━━━ SOURCE DATA

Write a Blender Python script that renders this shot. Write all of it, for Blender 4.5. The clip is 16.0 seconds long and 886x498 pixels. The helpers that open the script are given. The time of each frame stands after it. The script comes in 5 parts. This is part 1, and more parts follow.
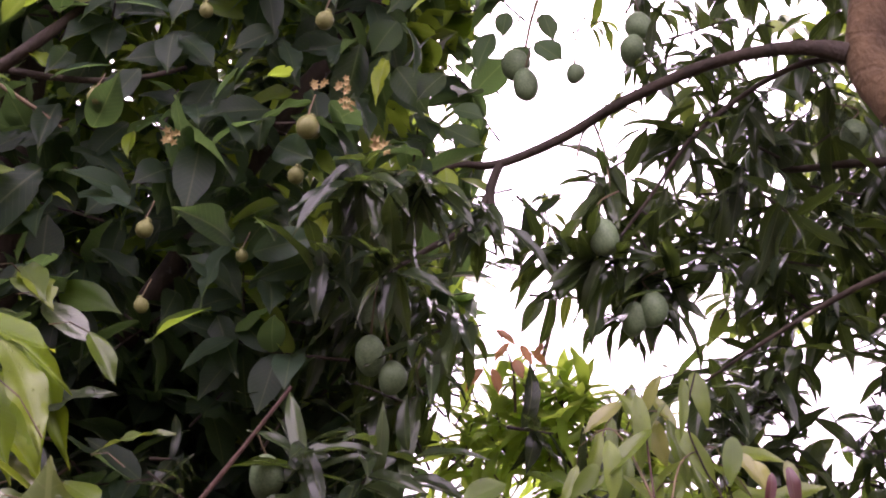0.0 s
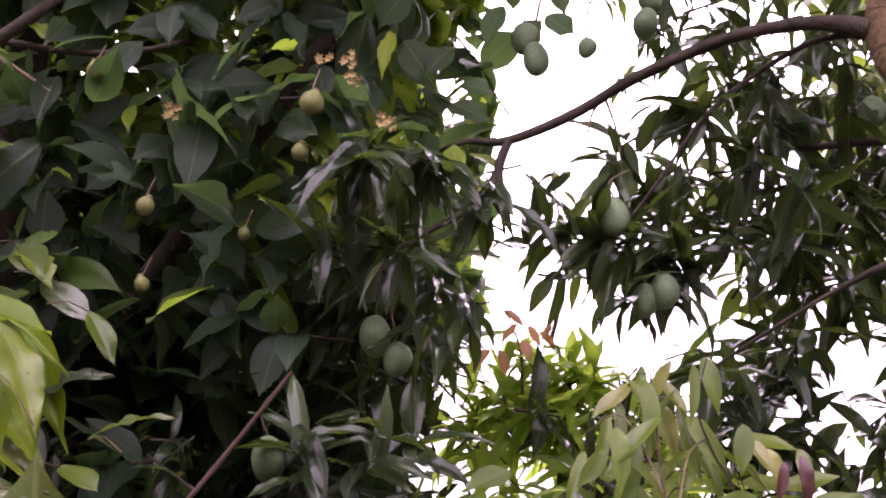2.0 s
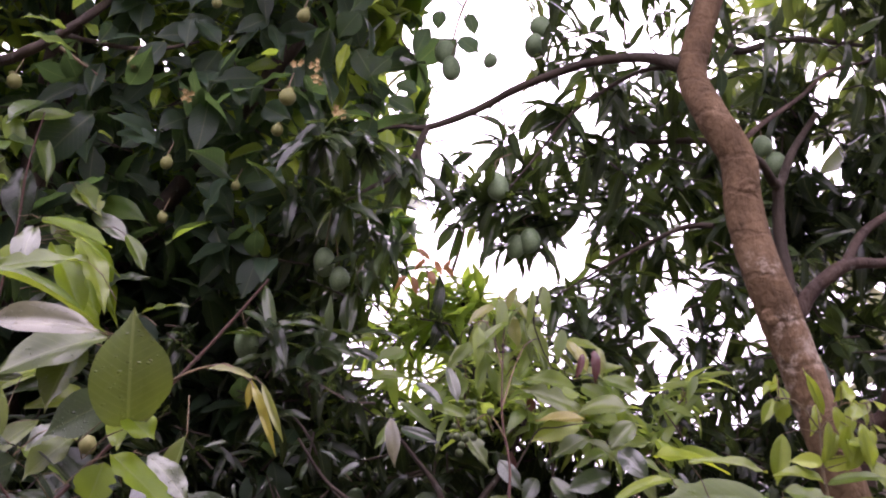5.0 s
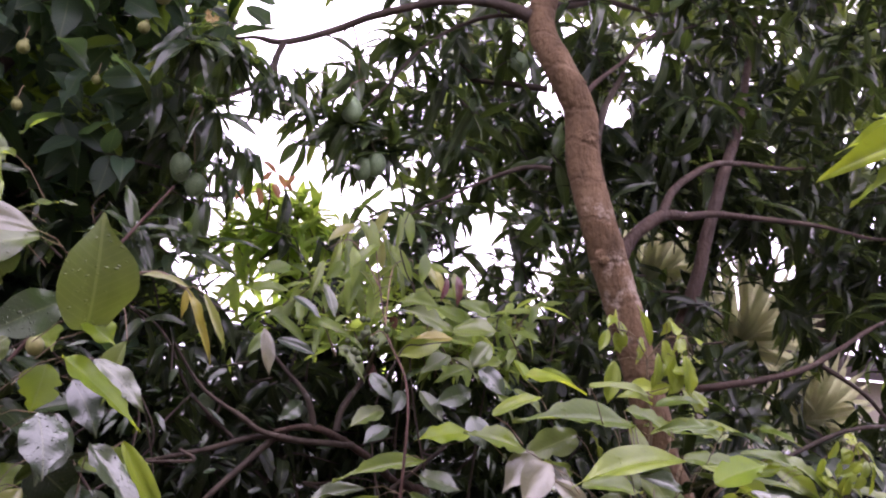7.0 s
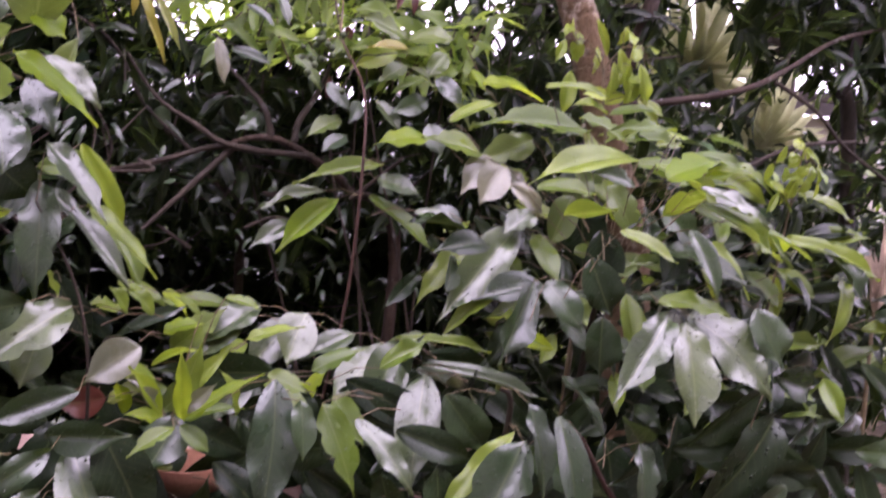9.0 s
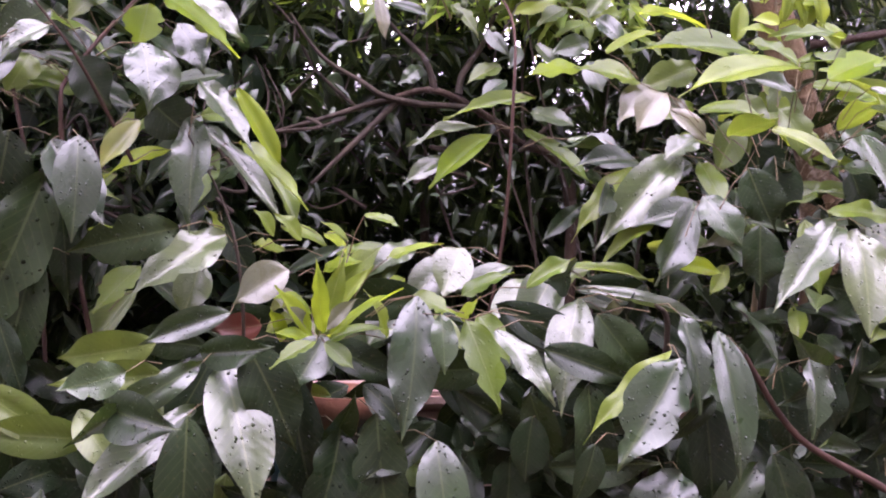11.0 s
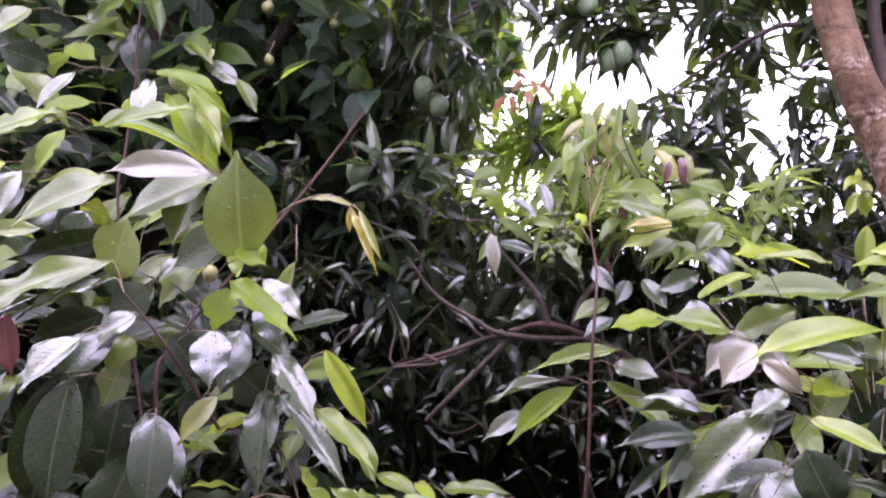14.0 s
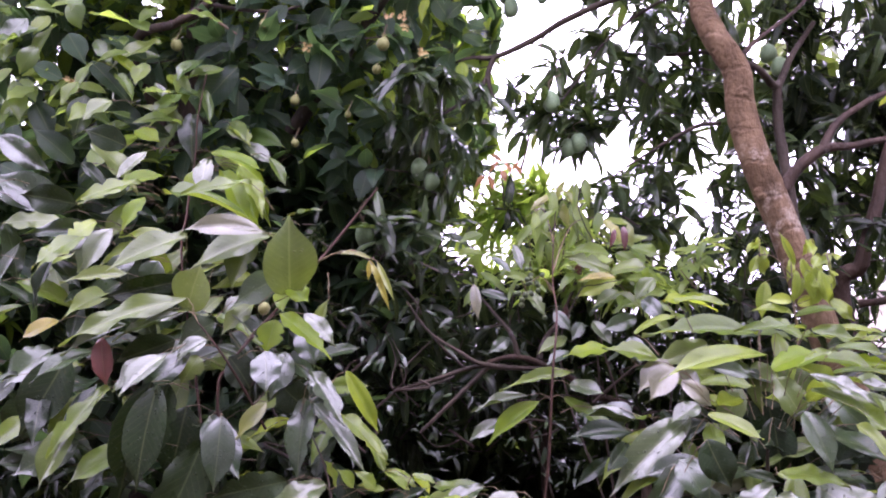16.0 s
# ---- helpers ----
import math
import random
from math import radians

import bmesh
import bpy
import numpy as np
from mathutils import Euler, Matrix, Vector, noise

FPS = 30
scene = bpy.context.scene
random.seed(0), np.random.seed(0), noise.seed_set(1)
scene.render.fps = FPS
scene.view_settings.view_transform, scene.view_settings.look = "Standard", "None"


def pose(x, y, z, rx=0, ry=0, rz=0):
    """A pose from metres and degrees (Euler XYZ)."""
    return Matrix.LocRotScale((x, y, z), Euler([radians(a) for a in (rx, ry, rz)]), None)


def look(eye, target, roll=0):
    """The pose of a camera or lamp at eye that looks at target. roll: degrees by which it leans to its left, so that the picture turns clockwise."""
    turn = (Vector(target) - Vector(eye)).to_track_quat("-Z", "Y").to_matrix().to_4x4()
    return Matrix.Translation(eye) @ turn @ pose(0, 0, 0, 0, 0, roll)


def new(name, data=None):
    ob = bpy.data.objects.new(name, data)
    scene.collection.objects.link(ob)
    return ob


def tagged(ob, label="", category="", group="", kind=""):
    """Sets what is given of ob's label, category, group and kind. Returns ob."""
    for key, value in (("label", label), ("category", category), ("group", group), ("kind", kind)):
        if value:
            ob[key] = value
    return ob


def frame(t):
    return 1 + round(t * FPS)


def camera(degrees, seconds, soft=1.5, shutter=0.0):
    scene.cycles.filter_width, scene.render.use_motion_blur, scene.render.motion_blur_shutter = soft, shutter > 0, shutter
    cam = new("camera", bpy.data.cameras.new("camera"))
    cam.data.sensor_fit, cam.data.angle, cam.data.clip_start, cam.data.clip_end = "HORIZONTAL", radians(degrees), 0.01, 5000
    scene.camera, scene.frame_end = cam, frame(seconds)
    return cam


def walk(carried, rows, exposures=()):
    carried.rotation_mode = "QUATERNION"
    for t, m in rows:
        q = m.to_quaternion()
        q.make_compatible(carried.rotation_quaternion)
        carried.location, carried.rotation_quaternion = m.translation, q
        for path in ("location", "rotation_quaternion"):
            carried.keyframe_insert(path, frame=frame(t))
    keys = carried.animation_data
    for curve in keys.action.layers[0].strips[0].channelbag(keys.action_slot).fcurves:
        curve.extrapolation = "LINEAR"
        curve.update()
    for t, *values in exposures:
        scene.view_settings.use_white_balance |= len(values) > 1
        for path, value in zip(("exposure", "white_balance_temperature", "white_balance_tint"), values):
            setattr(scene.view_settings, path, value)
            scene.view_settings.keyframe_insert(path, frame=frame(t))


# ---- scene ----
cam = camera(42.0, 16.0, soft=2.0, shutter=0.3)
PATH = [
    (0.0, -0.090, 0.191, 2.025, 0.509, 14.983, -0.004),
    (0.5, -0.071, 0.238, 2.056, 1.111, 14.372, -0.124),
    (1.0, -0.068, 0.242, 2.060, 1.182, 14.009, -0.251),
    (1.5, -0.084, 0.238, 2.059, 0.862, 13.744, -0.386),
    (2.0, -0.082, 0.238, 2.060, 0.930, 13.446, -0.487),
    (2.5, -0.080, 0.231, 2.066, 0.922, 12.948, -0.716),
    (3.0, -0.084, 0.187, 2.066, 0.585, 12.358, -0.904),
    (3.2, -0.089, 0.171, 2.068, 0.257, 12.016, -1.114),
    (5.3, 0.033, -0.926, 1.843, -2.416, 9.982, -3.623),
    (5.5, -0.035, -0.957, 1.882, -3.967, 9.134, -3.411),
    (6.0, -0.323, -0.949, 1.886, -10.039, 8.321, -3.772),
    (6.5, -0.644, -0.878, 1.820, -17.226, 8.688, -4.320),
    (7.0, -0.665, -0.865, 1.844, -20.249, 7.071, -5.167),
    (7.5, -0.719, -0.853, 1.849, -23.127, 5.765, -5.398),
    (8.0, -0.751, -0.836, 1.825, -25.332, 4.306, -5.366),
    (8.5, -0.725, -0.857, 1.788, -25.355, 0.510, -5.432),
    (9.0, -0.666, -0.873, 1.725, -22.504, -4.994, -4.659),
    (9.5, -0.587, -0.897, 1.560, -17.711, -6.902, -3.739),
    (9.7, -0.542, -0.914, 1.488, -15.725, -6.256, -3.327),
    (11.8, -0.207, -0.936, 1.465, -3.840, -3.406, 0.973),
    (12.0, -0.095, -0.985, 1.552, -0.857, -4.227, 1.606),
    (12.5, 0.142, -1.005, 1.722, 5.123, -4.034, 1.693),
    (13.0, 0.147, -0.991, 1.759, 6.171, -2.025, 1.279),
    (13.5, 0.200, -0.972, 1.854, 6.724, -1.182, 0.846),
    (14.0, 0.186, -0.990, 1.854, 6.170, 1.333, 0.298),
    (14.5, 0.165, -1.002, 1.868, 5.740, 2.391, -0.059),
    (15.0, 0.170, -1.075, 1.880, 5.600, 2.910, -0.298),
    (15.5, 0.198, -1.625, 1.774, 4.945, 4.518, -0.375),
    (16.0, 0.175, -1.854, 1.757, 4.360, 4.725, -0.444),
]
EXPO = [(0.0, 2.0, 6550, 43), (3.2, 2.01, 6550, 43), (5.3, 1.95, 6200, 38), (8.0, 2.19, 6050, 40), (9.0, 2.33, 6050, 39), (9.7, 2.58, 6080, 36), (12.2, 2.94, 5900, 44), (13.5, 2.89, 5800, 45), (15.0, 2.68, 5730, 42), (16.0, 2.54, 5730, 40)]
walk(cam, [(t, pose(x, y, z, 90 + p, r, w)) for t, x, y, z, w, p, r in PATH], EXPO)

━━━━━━

▶ WHAT THE EXERCISE ASKS
Using the data above, print every line exactly, omitting pictures.

▶ SOLUTION
Write a Blender Python script that renders this shot. Write all of it, for Blender 4.5. The clip is 16.0 seconds long and 886x498 pixels. The helpers that open the script are given. The time of each frame stands after it. The script comes in 5 parts. This is part 1, and more parts follow.
0.0 s
2.0 s
5.0 s
7.0 s
9.0 s
11.0 s
14.0 s
16.0 s
# ---- helpers ----
import math
import random
from math import radians

import bmesh
import bpy
import numpy as np
from mathutils import Euler, Matrix, Vector, noise

FPS = 30
scene = bpy.context.scene
random.seed(0), np.random.seed(0), noise.seed_set(1)
scene.render.fps = FPS
scene.view_settings.view_transform, scene.view_settings.look = "Standard", "None"


def pose(x, y, z, rx=0, ry=0, rz=0):
    """A pose from metres and degrees (Euler XYZ)."""
    return Matrix.LocRotScale((x, y, z), Euler([radians(a) for a in (rx, ry, rz)]), None)


def look(eye, target, roll=0):
    """The pose of a camera or lamp at eye that looks at target. roll: degrees by which it leans to its left, so that the picture turns clockwise."""
    turn = (Vector(target) - Vector(eye)).to_track_quat("-Z", "Y").to_matrix().to_4x4()
    return Matrix.Translation(eye) @ turn @ pose(0, 0, 0, 0, 0, roll)


def new(name, data=None):
    ob = bpy.data.objects.new(name, data)
    scene.collection.objects.link(ob)
    return ob


def tagged(ob, label="", category="", group="", kind=""):
    """Sets what is given of ob's label, category, group and kind. Returns ob."""
    for key, value in (("label", label), ("category", category), ("group", group), ("kind", kind)):
        if value:
            ob[key] = value
    return ob


def frame(t):
    return 1 + round(t * FPS)


def camera(degrees, seconds, soft=1.5, shutter=0.0):
    scene.cycles.filter_width, scene.render.use_motion_blur, scene.render.motion_blur_shutter = soft, shutter > 0, shutter
    cam = new("camera", bpy.data.cameras.new("camera"))
    cam.data.sensor_fit, cam.data.angle, cam.data.clip_start, cam.data.clip_end = "HORIZONTAL", radians(degrees), 0.01, 5000
    scene.camera, scene.frame_end = cam, frame(seconds)
    return cam


def walk(carried, rows, exposures=()):
    carried.rotation_mode = "QUATERNION"
    for t, m in rows:
        q = m.to_quaternion()
        q.make_compatible(carried.rotation_quaternion)
        carried.location, carried.rotation_quaternion = m.translation, q
        for path in ("location", "rotation_quaternion"):
            carried.keyframe_insert(path, frame=frame(t))
    keys = carried.animation_data
    for curve in keys.action.layers[0].strips[0].channelbag(keys.action_slot).fcurves:
        curve.extrapolation = "LINEAR"
        curve.update()
    for t, *values in exposures:
        scene.view_settings.use_white_balance |= len(values) > 1
        for path, value in zip(("exposure", "white_balance_temperature", "white_balance_tint"), values):
            setattr(scene.view_settings, path, value)
            scene.view_settings.keyframe_insert(path, frame=frame(t))


# ---- scene ----
cam = camera(42.0, 16.0, soft=2.0, shutter=0.3)
PATH = [
    (0.0, -0.090, 0.191, 2.025, 0.509, 14.983, -0.004),
    (0.5, -0.071, 0.238, 2.056, 1.111, 14.372, -0.124),
    (1.0, -0.068, 0.242, 2.060, 1.182, 14.009, -0.251),
    (1.5, -0.084, 0.238, 2.059, 0.862, 13.744, -0.386),
    (2.0, -0.082, 0.238, 2.060, 0.930, 13.446, -0.487),
    (2.5, -0.080, 0.231, 2.066, 0.922, 12.948, -0.716),
    (3.0, -0.084, 0.187, 2.066, 0.585, 12.358, -0.904),
    (3.2, -0.089, 0.171, 2.068, 0.257, 12.016, -1.114),
    (5.3, 0.033, -0.926, 1.843, -2.416, 9.982, -3.623),
    (5.5, -0.035, -0.957, 1.882, -3.967, 9.134, -3.411),
    (6.0, -0.323, -0.949, 1.886, -10.039, 8.321, -3.772),
    (6.5, -0.644, -0.878, 1.820, -17.226, 8.688, -4.320),
    (7.0, -0.665, -0.865, 1.844, -20.249, 7.071, -5.167),
    (7.5, -0.719, -0.853, 1.849, -23.127, 5.765, -5.398),
    (8.0, -0.751, -0.836, 1.825, -25.332, 4.306, -5.366),
    (8.5, -0.725, -0.857, 1.788, -25.355, 0.510, -5.432),
    (9.0, -0.666, -0.873, 1.725, -22.504, -4.994, -4.659),
    (9.5, -0.587, -0.897, 1.560, -17.711, -6.902, -3.739),
    (9.7, -0.542, -0.914, 1.488, -15.725, -6.256, -3.327),
    (11.8, -0.207, -0.936, 1.465, -3.840, -3.406, 0.973),
    (12.0, -0.095, -0.985, 1.552, -0.857, -4.227, 1.606),
    (12.5, 0.142, -1.005, 1.722, 5.123, -4.034, 1.693),
    (13.0, 0.147, -0.991, 1.759, 6.171, -2.025, 1.279),
    (13.5, 0.200, -0.972, 1.854, 6.724, -1.182, 0.846),
    (14.0, 0.186, -0.990, 1.854, 6.170, 1.333, 0.298),
    (14.5, 0.165, -1.002, 1.868, 5.740, 2.391, -0.059),
    (15.0, 0.170, -1.075, 1.880, 5.600, 2.910, -0.298),
    (15.5, 0.198, -1.625, 1.774, 4.945, 4.518, -0.375),
    (16.0, 0.175, -1.854, 1.757, 4.360, 4.725, -0.444),
]
EXPO = [(0.0, 2.0, 6550, 43), (3.2, 2.01, 6550, 43), (5.3, 1.95, 6200, 38), (8.0, 2.19, 6050, 40), (9.0, 2.33, 6050, 39), (9.7, 2.58, 6080, 36), (12.2, 2.94, 5900, 44), (13.5, 2.89, 5800, 45), (15.0, 2.68, 5730, 42), (16.0, 2.54, 5730, 40)]
walk(cam, [(t, pose(x, y, z, 90 + p, r, w)) for t, x, y, z, w, p, r in PATH], EXPO)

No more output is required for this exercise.